Personnel recruiters are required to have a minimum of a bachelor's degree. Their job is to seek out, interview and fill existing and future positions within an organization, from internal or external sources. Recruiters regularly attend professional meetings and visit college campuses to interview prospective employees. Arbitrators and mediators often travel to the site chosen for negotiations.
The U.S. Bureau of Labor Statistics counted approximately 904,900 HR specialists in the U.S. in 2008. The private sector accounted for about 80% of salaried jobs. Federal, state, and local governments employed about 18% of human resources managers and specialists. Job opportunities should continue to increase among firms involved in management, consulting, and personnel supply, as businesses increasingly contract out personnel functions or hire specialists on a temporary basis. Demand should also rise in firms which develop and administer employee benefits and compensation packages for other organizations.
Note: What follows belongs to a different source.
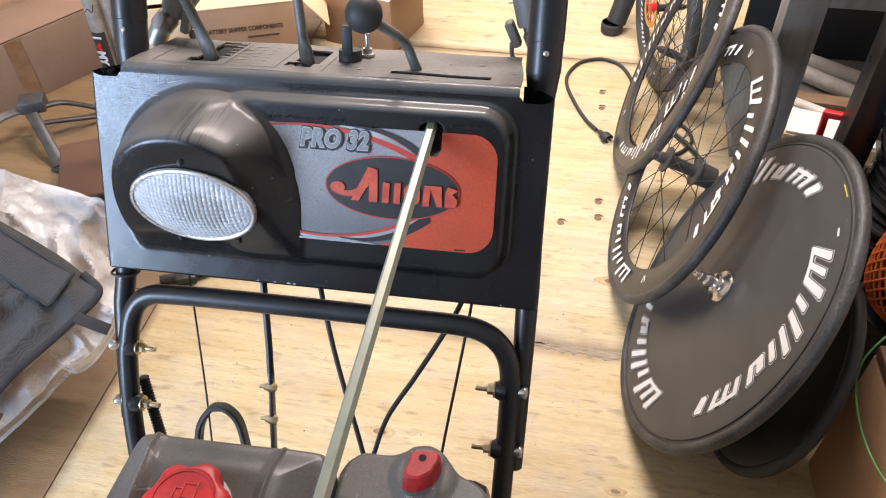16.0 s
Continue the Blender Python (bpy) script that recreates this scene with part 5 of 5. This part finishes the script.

Certification and Licensure
Human resources workers often choose to join professional organizations as a way to network, keep up on current advancements in their industry and gain access to certification programs. These certifications offer a universal standard of excellence and competence, and are recognized throughout the business community.
For example, the International Foundation of Employee Benefit Plans confers the Certified Employee Benefit Specialist designation to persons who complete a series of college-level courses and pass exams covering employee benefit plans. The Society for Human Resources Management has two levels of certification - Professional in Human Resources (PHR), and Senior Professional in Human Resources (SPHR); both require experience and passing a comprehensive exam.